New York—Macy’s reported stronger-than-expected revenue for the first fiscal quarter, driven by robust performance in several categories, including jewelry.
Sales for the quarter slipped 3.3% year-on-year to $5 billion, exceeding the $4.97 billion forecast by analysts. Comparable-store sales—covering owned and licensed stores open for at least a year—decreased by 0.3%, with top-performing categories like jewelry contributing to the improved results.
“Beyond apparel, accessories performed better than expected, with strengths in women’s shoes and fine jewelry, offset by ongoing weakness in handbags,” Macy’s CEO Tony Spring said during an earnings call transcribed by The Motley Fool.

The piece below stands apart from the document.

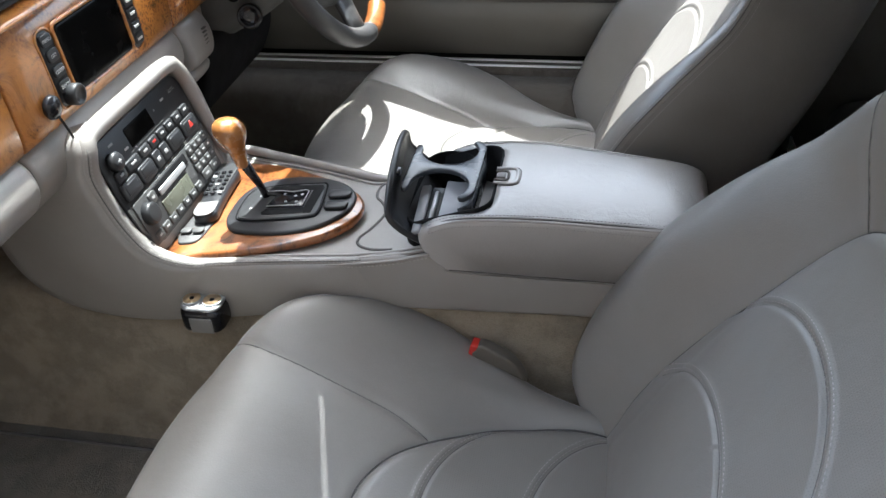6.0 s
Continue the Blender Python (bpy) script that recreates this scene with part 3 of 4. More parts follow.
    for z, k in ((FLOOR + .045, .97), (FLOOR + .06, 1.0), (.17, 1.02), (.24, 1.03), (.262, .96)):
        rings.append([Vector((-(.2 + (s - .2) * k), y * k, z - .02 * smooth(.3, .0, s) * (z > .2))) for y, s in spline(mirrored(plan), 72, True)])
    part("seat_base", loft(rings), M_BASE, seat, "grey moulded seat base")
    for y in (-.15, .15):
        part("runner", rbox((.62, .045, .05), .006, (-.18, y, FLOOR + .025)), M_MATT, seat, "black seat runner")
    sg = -1
    hinge = [(-.084, .226), (-.078, .246), (-.052, .272), (-.015, .272), (.02, .25), (.022, .205), (.0, .176), (-.035, .168), (-.07, .192)]
    lo, hi = sorted((sg * .214, sg * .250))
    part("hinge_cover", slab(spline(hinge, 48, True), lo, hi, .017, "xzy", 5), M_BASE, seat, "grey plastic recliner cover")
    part("lever", tube(spline([(-.050, sg * .232, .246), (-.085, sg * .234, .243), (-.125, sg * .236, .232), (-.17, sg * .238, .214), (-.21, sg * .237, .198)], 26), [.0115 - .005 * k / 25 for k in range(26)], 12, squash=.8), M_BUCKLE, seat, "taupe tilt lever")
    part("side_valance", slab(spline([(-.40, .165), (-.2, .160), (-.06, .150), (-.06, .118), (-.40, .125)], 40, True), *sorted((sg * .196, sg * .206)), .004, "xzy"), M_BUCKLE, seat, "grey valance along the seat's foot")
    seat.matrix_world = Matrix.Translation(at)
    return seat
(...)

Profit for the period fell 60% compared to the same period last year, dropping to $62 million.
Despite the decline in profit, Macy’s has raised its guidance for the full fiscal year. The company now anticipates sales between $22.3 billion and $22.9 billion, slightly up from its February forecast of $22.2 billion to $22.9 billion. Comparable-store sales are expected to range from a 1% decrease to a 1.5% increase, an improvement from the initial prediction of a 1.5% decrease to a 1.5% increase.
Macy’s continues to leverage strong categories like jewelry to bolster its financial performance, demonstrating resilience amid challenging retail conditions.